While maybe also an ass(to some), Sam Smith is still my guy. I was kindof surprised at his full-bore assault on Wallace:

So Wallace, benched Friday in Philadelphia and finishing with zero rebounds the first time he started a game in his NBA career, apparently decided to show coach Scott Skiles who was really important.

It was the essence of selfish behavior and contrary to the team ethic Wallace is said to endorse.

Sure, you run the risk of further alienating Wallace. What then? Is he going to retire? I wondered two weeks ago watching his play whether he had.

There's plenty of opportunity for Wallace to be the player the Bulls thought they were getting and the team to have an excellent season. Wallace always played best with a chip on his shoulder, when he felt least respected and would show everyone. What better chance than now?

Because if the Bulls don't stand up and establish the authority of the team, this has the potential for an ugly resolution.

This, by the way, is nothing new for Wallace.

Just last season, he refused to enter a game late in the season because he was angry at something, usually a lack of a role in the offense. That's laughable because he shoots like an injured ostrich. I always felt the Pistons' playoff meltdown started when he openly challenged the authority of new coach Flip Saunders late in the regular season by declining to enter a game. In the playoffs, it was a virtual team rebellion.

Before this season started, Wallace in an ESPN interview blasted Saunders and commended all his former coaches, bringing giggles to all as Wallace had previously blasted them. He's an oversensitive, easily embarrassed, remote soul. I noticed him seeming to limp during the Friday game when he was benched and he was off for some MRI Sunday. His history, despite the supposed "warrior" mentality, is to come up with some small injury when things aren't going well to explain the issue, usually poor free-throw shooting.
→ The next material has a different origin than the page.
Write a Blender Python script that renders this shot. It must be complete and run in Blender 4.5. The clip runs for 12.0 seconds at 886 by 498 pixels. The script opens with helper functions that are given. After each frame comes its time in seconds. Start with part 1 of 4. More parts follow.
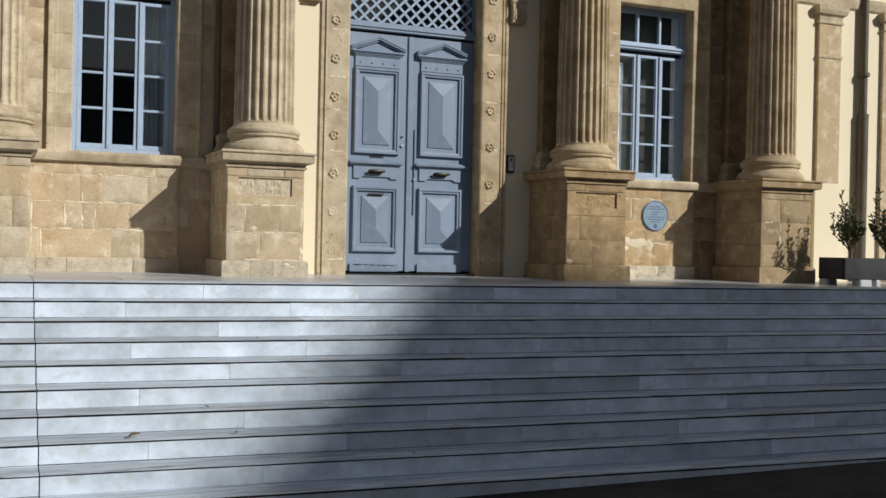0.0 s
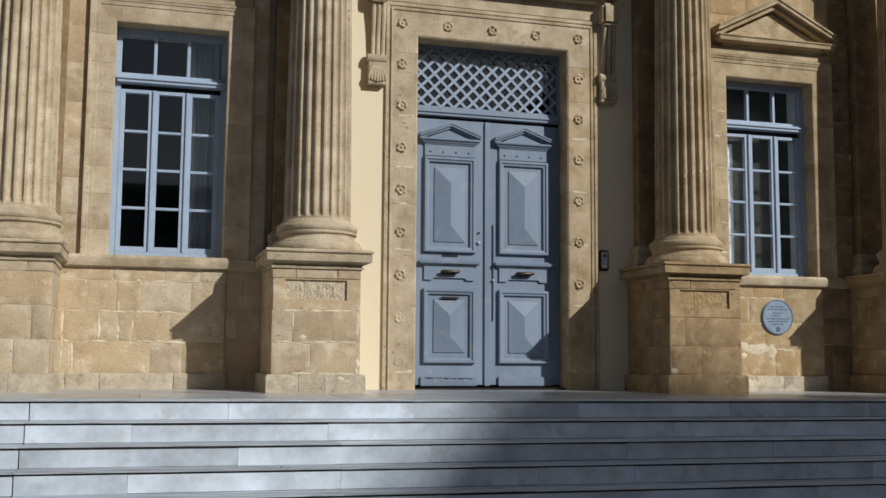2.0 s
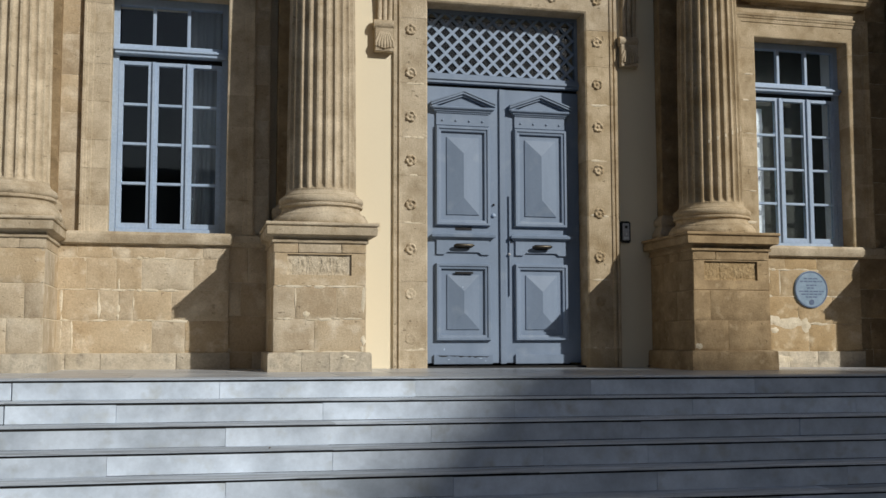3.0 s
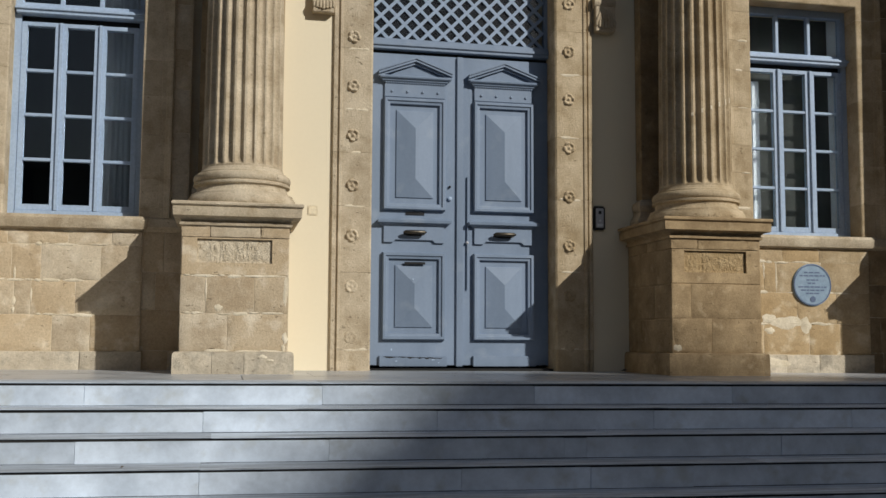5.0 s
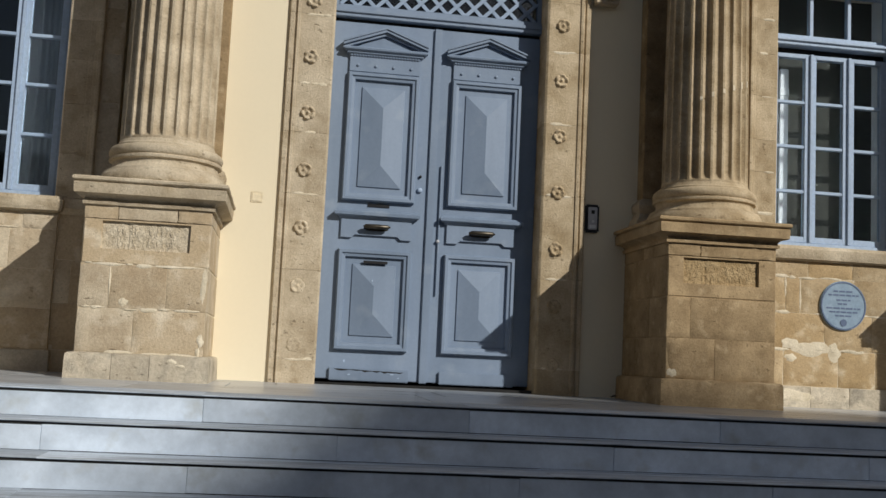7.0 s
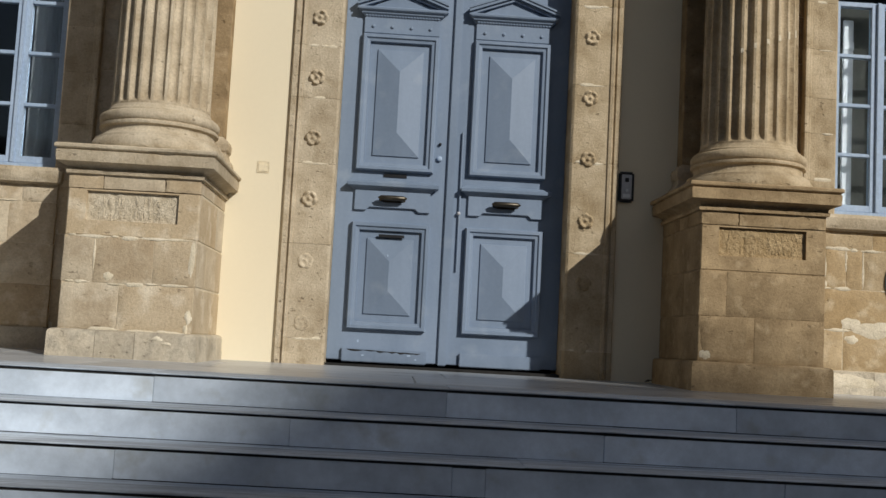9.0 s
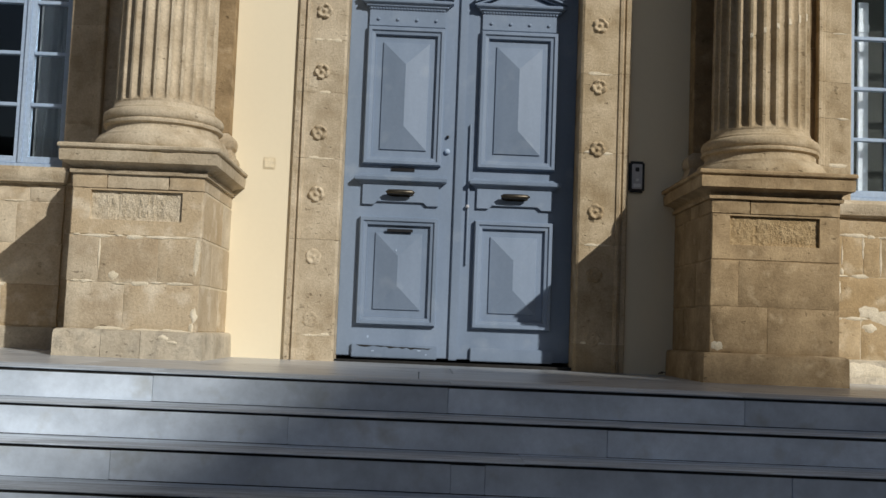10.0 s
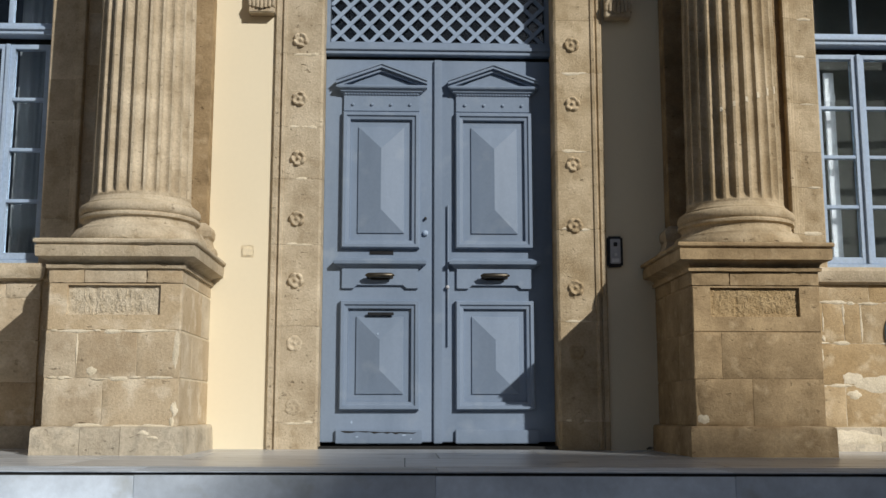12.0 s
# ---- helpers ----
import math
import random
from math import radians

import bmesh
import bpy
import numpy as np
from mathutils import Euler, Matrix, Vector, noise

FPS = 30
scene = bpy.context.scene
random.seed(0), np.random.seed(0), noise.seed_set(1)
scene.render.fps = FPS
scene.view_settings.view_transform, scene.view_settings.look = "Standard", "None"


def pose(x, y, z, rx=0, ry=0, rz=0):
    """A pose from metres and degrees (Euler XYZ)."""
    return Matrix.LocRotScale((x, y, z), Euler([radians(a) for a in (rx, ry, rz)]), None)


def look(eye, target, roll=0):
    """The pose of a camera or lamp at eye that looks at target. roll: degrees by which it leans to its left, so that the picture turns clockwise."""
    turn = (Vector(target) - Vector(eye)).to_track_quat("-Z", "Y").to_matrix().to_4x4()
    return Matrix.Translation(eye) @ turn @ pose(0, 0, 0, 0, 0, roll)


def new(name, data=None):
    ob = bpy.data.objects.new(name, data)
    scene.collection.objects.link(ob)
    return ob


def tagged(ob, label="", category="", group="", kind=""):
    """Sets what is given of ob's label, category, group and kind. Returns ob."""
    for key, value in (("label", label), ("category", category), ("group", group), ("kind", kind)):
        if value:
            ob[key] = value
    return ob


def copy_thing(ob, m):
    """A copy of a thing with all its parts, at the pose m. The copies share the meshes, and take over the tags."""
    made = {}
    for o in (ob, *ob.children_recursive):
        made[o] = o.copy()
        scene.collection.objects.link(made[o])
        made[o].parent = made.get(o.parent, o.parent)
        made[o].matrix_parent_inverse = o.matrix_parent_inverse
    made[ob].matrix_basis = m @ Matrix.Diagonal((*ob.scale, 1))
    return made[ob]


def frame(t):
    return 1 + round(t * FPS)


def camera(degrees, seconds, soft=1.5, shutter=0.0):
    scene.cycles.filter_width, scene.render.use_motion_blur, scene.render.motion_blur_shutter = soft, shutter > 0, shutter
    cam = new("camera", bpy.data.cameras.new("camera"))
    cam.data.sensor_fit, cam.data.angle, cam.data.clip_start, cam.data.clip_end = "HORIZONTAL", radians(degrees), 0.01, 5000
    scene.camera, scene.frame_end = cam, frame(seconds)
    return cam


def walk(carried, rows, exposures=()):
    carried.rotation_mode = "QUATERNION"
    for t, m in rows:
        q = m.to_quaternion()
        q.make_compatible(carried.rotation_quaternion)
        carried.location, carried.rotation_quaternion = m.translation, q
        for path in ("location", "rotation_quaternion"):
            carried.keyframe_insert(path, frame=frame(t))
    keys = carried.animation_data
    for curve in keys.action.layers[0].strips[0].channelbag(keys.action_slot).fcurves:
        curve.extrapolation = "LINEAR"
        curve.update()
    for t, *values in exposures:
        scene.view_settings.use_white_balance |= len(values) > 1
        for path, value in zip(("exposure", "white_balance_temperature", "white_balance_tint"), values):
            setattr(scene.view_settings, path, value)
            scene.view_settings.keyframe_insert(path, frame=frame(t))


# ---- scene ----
cam = camera(45.9, 12.0)
PATH = [
    (0, (1.719, 1.136, 1.893), (2.494, 2.98, 1.884), 1.2),
    (0.5, (1.986, 1.403, 1.889), (2.705, 3.269, 1.915), 0.8),
    (1, (2.199, 1.736, 1.876), (2.867, 3.619, 1.961), 0.5),
    (1.5, (2.423, 2.061, 1.865), (3.036, 3.956, 2.044), 0.4),
    (2, (2.691, 2.352, 1.842), (3.237, 4.265, 2.049), 0.4),
    (2.5, (2.904, 2.517, 1.801), (3.399, 4.445, 1.991), 0.2),
    (4.5, (3.859, 3.397, 1.765), (4.277, 5.346, 1.931), -0.3),
    (5, (4.101, 3.699, 1.765), (4.51, 5.649, 1.943), 0.3),
    (5.5, (4.338, 4.004, 1.755), (4.736, 5.955, 1.945), 0.8),
    (6, (4.587, 4.275, 1.757), (4.962, 6.229, 1.955), 1.5),
    (6.5, (4.825, 4.523, 1.759), (5.167, 6.483, 1.963), 2.1),
    (7, (5.084, 4.784, 1.749), (5.377, 6.751, 1.958), 2.7),
    (9, (5.8, 5.276, 1.723), (5.889, 7.266, 1.9), 3.0),
    (9.5, (5.928, 5.299, 1.734), (5.974, 7.292, 1.903), 2.7),
    (10, (5.935, 5.342, 1.737), (5.972, 7.335, 1.899), 2.2),
    (10.5, (5.921, 5.354, 1.761), (5.963, 7.346, 1.936), 1.5),
    (11, (5.921, 5.355, 1.772), (5.973, 7.342, 1.99), 0.8),
    (11.5, (5.927, 5.346, 1.775), (5.988, 7.327, 2.041), 0.2),
    (12, (5.929, 5.354, 1.783), (6.002, 7.329, 2.088), -0.0),
]
walk(cam, [(t, look(eye, target, roll)) for t, eye, target, roll in PATH],
     exposures=[(0, 0.05), (1, -0.02), (2.5, -0.2), (5, -0.2), (7, -0.16), (9.5, -0.2), (10.5, -0.17), (12, -0.11)])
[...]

Pistons players say Wallace has burned up the cell-phone satellites to them in recent weeks complaining about the Bulls, Skiles and signing in Chicago.
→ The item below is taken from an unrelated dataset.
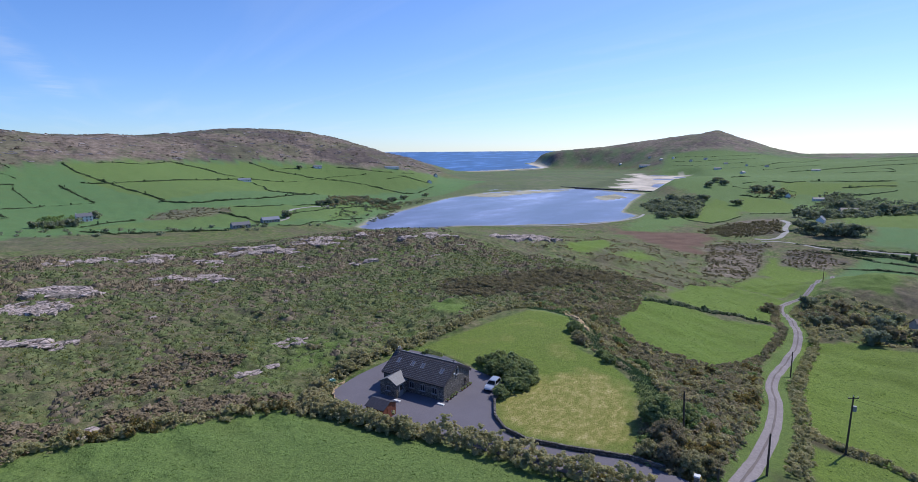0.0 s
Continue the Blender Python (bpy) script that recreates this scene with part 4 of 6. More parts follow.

My guess is the Bulls would gladly take the money and send him back.

I recommend reading through both links in their entirety, but you get the point that they are two completely different depictions of Ben Wallace, with Sam Smith essentially calling him a fraud. And with the early returns I'd side more with him than what's coming out of Detroit.

So, Ok, I ended the Sam quote at that sentence for effect. The following lines make the most sense:

But they're stuck with one another and will have to make the best of it. And they can make it good.

 These things happen in pro sports. It's not like players have to like whom they play for. I don't recall many parties for Jerry Krause. And it wasn't like the Pistons were hanging out with Larry Brown. You play, be professional and enjoy the rewards.

He's not going to be traded (if you suggest and explore possibilities in this space you will be deemed blog-a-bull moron), and unless he's completely self-centered Ben Wallace isn't going to submarine the season just a dozen games into it.

Update: KC Johnson has the scoop on the organization's next steps:

General manager John Paxson is to talk Monday after practice about Wallace's breaking a team rule by wearing a headband in Saturday's victory over the Knicks. However, Wallace is expected to miss practice because he needs an MRI on his right wrist and fingers after injuring them in the second quarter in New York.

Wallace played after the injury, which neither he nor coach Scott Skiles addressed in New York. Paxson hopes similar solidarity will ensue once this public dispute fades.

There's plenty there on the "brewing" insubordination of Wallace, with his dislike of taped ankles and headphones-only locker rooms, to name a couple instances with the team's rules. Also, Johnson writes the no-headband rule may be originating from owner Jerry Reinsdorf.

UPDATE 2: KC has the word from practice today, where Wallace and Pax had a talk. Quote the Pax:

I don't expect this to cause our team to fracture, which is always something you worry about. That rule was borne out of some things I saw when I first got the job that didn't look good. It was more out of uniformity than anything else. It wasn't to take an individual's personality away from the game. Anything can be revisited. But I'm not saying that rule is going to be revisited tomorrow.